29 Settembre 2017

La Trilogia dei colori_Maxence Fermine

 

 

“Ma che ne sa della pittura e dei suoi colori? Si può scrivere in diecimila fogge, ma per me assomigliano tutte alla neve.
Andrò a trovare l’imperatore quando avrò scritto diecimila sillabe, diecimila sillabe di un candore smagliante. Non una di meno.”

“Quella notte, continuando a camminare nel deserto, Aurélien ebbe l’intuizione che si ha in punto di morte: la vita è appesa ad un filo d’oro tessuto dai giorni in cui si capisce che il bisogno di placare la propria sete sarà sempre più forte del piacere di bere. Che il bisogno di restare vivi sarà sempre più bello del piacere di vivere. E Aurélien, con tutte le proprie forze, ebbe voglia di rimanere attaccato a quel filo.”

«”È interessante suonare quel violino nero?”
Gli domandò Johannes il terzo giorno.
Erasmus sollevò lo sguardo, e un leggero pallore gli velò il viso.
“È lo strumento più straordinario che io conosca. Un semplice alito basta a farlo vibrare. Ma la musica che ne scaturisce è talmente strana da poter cambiare la vita di chi lo suona.
È come la felicità una volta che la provi, ne resti marchiato a vita. Suonare il violino nero è la stessa identica cosa. (…) Non c’è niente di peggio che esser stati felici una volta nella vita.
Da quel momento in poi tutto il resto ti rende infelice, anche le cose più insignificanti.”»

“L’amore è l’arte più difficile. E scrivere, danzare, comporre, dipingere, sono la stessa cosa che amare. Funambolismi. La cosa più difficile è avanzare senza cadere.”
Questione di equilibrismi, di levità, di ricerca, di crescita.
“Ci sono due specie di persone.

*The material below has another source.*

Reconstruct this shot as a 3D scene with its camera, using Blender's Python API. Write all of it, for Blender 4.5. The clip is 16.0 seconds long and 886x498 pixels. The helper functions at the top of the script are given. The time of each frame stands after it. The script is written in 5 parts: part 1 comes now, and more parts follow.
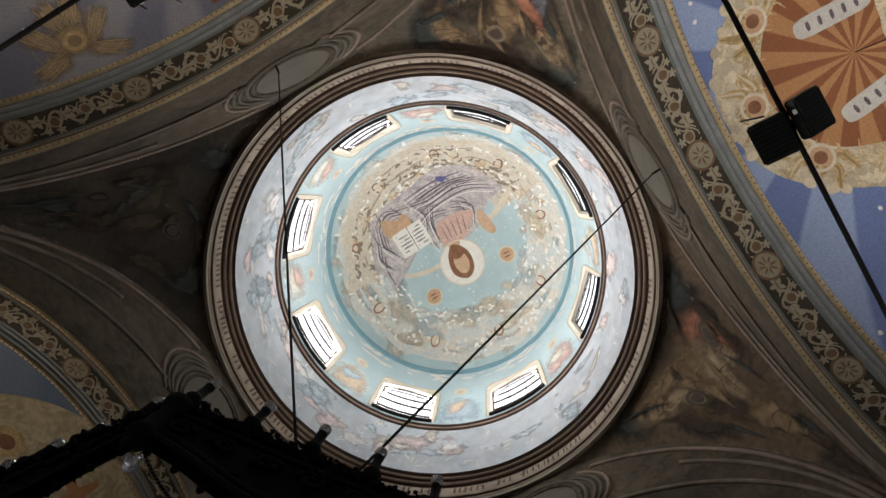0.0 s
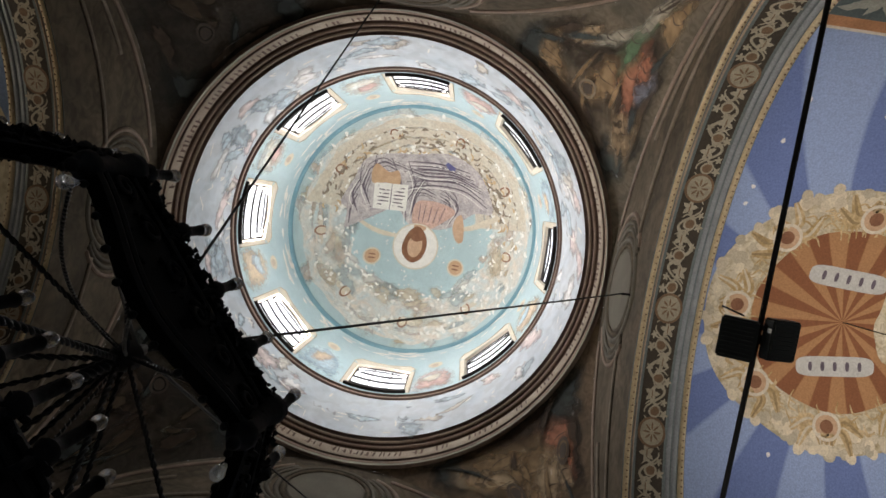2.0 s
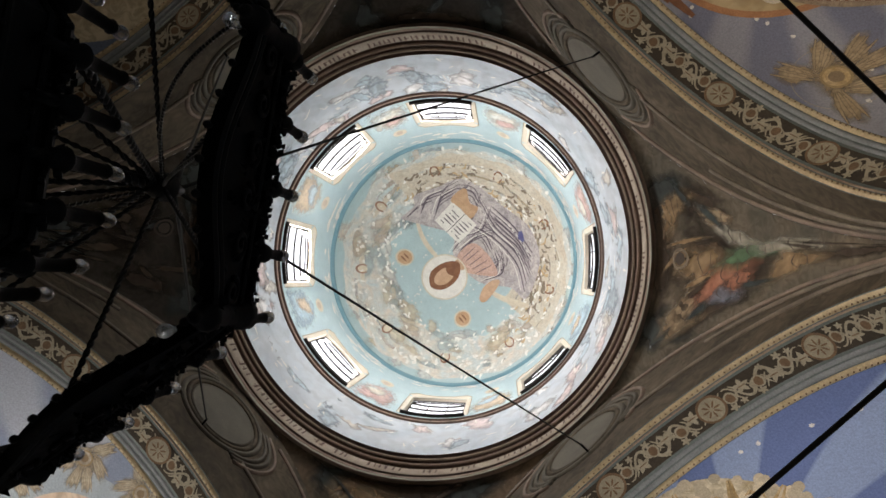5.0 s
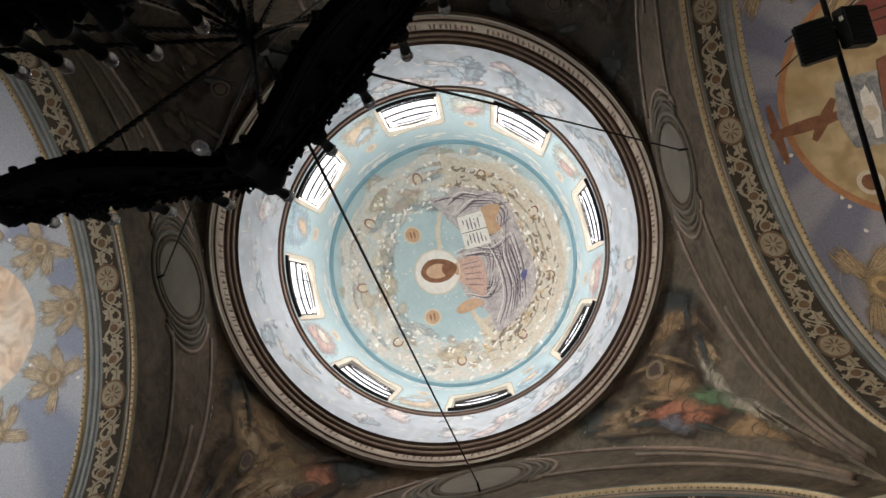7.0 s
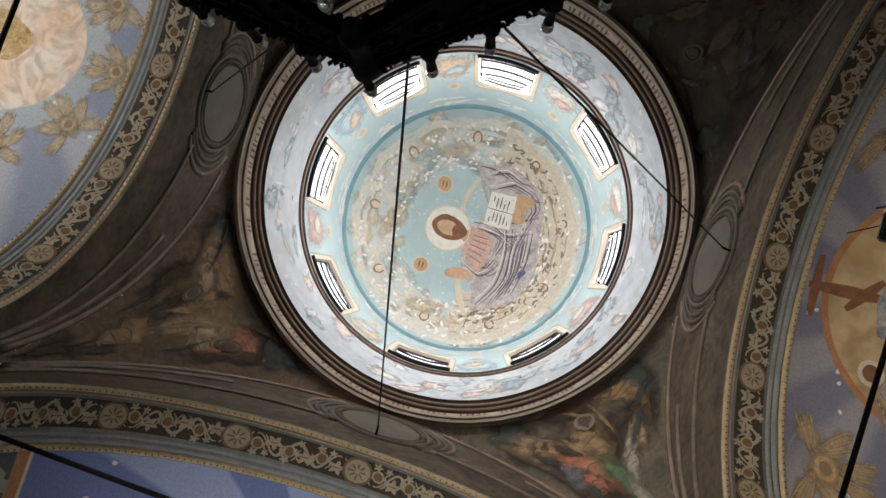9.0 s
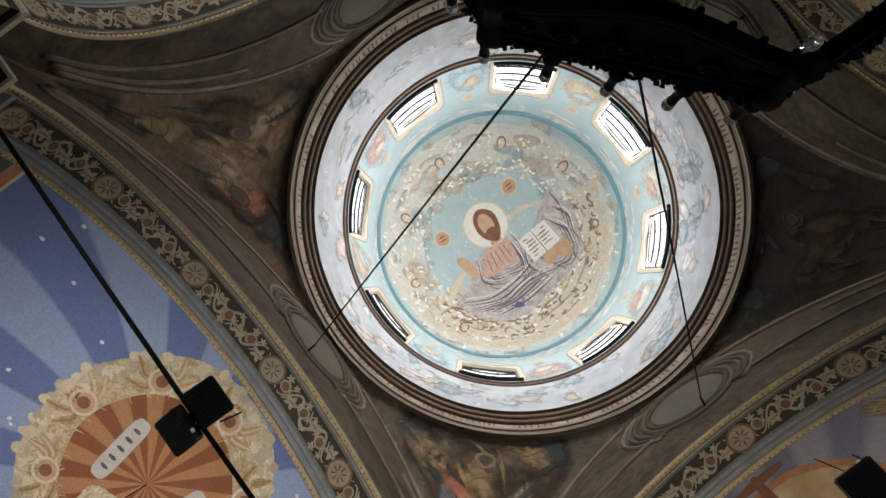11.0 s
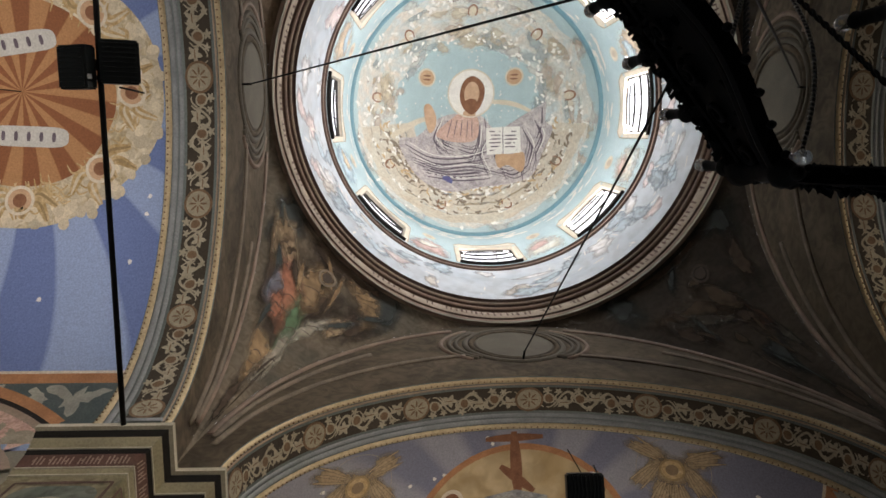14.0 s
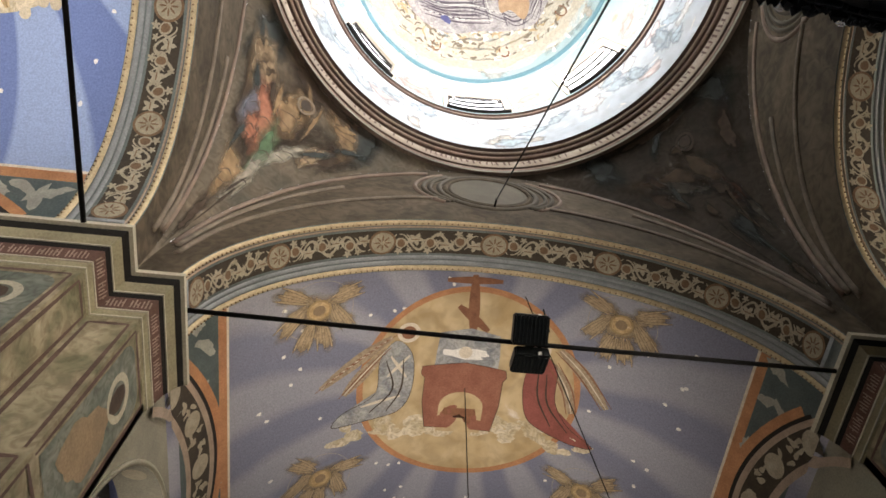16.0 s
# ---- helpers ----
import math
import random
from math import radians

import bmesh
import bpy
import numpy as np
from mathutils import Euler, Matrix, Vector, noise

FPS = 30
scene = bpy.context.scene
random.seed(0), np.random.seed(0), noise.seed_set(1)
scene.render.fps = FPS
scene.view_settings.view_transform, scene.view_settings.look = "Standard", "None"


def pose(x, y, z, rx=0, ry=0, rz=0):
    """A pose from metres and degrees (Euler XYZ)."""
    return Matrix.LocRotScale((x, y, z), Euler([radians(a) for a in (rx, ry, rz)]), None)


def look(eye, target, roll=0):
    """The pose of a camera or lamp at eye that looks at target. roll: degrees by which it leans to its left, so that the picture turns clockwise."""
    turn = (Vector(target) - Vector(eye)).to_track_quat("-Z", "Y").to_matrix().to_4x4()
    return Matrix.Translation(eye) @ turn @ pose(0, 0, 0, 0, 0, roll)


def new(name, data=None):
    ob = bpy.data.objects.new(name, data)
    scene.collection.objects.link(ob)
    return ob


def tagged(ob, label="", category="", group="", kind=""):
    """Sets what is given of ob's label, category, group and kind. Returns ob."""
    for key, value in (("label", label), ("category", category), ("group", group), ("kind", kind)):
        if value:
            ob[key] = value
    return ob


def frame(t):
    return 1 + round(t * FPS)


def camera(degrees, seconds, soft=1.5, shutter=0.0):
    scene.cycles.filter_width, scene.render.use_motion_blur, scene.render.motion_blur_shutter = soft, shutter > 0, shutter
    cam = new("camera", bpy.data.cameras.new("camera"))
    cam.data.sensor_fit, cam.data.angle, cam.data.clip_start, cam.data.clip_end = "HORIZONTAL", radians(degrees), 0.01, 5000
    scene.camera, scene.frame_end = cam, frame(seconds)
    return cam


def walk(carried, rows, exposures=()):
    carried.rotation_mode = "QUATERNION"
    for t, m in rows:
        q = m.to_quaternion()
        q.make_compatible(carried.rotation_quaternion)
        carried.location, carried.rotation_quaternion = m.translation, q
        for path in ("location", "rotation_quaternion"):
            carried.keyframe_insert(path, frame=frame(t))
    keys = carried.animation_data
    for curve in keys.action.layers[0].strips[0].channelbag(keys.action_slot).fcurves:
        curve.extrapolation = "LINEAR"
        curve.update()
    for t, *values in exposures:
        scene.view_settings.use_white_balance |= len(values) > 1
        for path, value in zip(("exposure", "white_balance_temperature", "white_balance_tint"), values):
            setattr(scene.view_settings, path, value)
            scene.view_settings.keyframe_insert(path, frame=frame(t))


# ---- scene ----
cam = camera(67.2, 16.0, soft=1.6)
PATH = [
    (0.0, -1.421, 0.749, 1.636, 174.36, -4.34, -150.59),
    (0.5, -1.387, 0.747, 1.634, 175.82, -4.12, -161.0),
    (1.0, -1.362, 0.737, 1.64, 176.41, -3.48, -170.54),
    (1.5, -1.329, 0.719, 1.651, 176.79, -3.68, -179.98),
    (2.0, -1.319, 0.705, 1.638, 176.27, -3.54, 170.49),
    (2.5, -1.308, 0.694, 1.637, 176.18, -3.35, 161.41),
    (3.0, -1.306, 0.692, 1.635, 177.28, -3.75, 153.38),
    (3.5, -1.301, 0.7, 1.632, 179.14, -4.58, 147.49),
    (4.0, -1.291, 0.697, 1.623, -179.09, -6.23, 142.47),
    (4.5, -1.295, 0.696, 1.624, -177.65, -7.24, 137.83),
    (7.0, -1.354, 0.601, 1.639, -173.67, -4.66, 102.61),
    (7.5, -1.353, 0.593, 1.634, -173.52, -3.88, 94.87),
    (8.0, -1.351, 0.582, 1.634, -173.74, -3.21, 87.18),
    (8.5, -1.351, 0.571, 1.635, -174.54, -2.79, 79.69),
    (9.0, -1.355, 0.559, 1.634, -175.47, -2.44, 71.96),
    (11.5, -1.316, 0.616, 1.635, -175.73, -1.51, 28.05),
    (12.0, -1.299, 0.604, 1.631, -176.37, 0.02, 19.43),
    (12.5, -1.294, 0.6, 1.629, -178.01, 1.16, 12.23),
    (13.0, -1.294, 0.603, 1.627, 178.16, 2.11, 6.22),
    (13.5, -1.287, 0.604, 1.63, 173.82, 3.1, 2.18),
    (14.0, -1.262, 0.599, 1.638, 170.87, 2.73, -0.47),
    (14.5, -1.205, 0.621, 1.64, 168.29, 1.93, -2.5),
    (15.0, -1.15, 0.654, 1.649, 164.9, 1.44, -3.83),
    (15.5, -1.115, 0.675, 1.646, 161.47, 1.38, -5.12),
    (16.0, -1.075, 0.74, 1.642, 158.12, 1.89, -6.48),
]
walk(cam, [(t, pose(*p)) for t, *p in PATH], exposures=[(0.0, 0.0, 6600, 16), (12.5, 0.0, 6600, 16), (13.5, 0.0, 6600, 17), (14.5, 0.22, 6600, 17), (15.5, 0.74, 6600, 16), (16.0, 0.94, 6600, 16)])

# ---- world and light ----
DRUM_LIGHT = (94, 34, 18, 0, 0, 0, 26, 128)
ARM_LIGHT = ((0, 1, 14, (1, 0.9, 0.76)), (90, 1, 23, (1, 0.95, 0.86)), (180, 40, 27, (1, 0.95, 0.86)), (270, 36, 2, (1, 0.88, 0.7)))
world = bpy.data.worlds.new("sky")
scene.world = world
world.use_nodes = True
wn = world.node_tree.nodes
sky = wn.new("ShaderNodeTexSky")
sky.sky_type, sky.sun_disc = "NISHITA", False
sky.sun_elevation, sky.sun_rotation = radians(38), radians(140)
world.node_tree.links.new(sky.outputs[0], wn["Background"].inputs[0])
wn["Background"].inputs[1].default_value = 0.15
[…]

Ci sono quelli che vivono, giocano e muoiono. E ci sono quelli che si tengono in equilibrio sul crinale della vita.”
Ci sono tre colori nella penna di Maxence Fermine.
Bianco, oro e nero.
Tre piccoli ma preziosi gioielli dalla poesia lieve come il cadere del fiocco di neve sul terreno, come lo sfiorare dell’archetto le corde di un violino, come il posarsi dell’ape sul fiore.

 

Neve ~ L’apicoltore ~ Il violino nero (Bompiani)
Maxence Fermine, Albertville 1968

 

“Quel giorno, avevo appena vent’anni, scoprii Venezia per la prima volta.
E scoprendola mi sentii in possesso di due cose pure e belle: un violino e un cuore.
Non sapevo che stavo per fare a pezzi l’uno e l’altro. Per sempre.”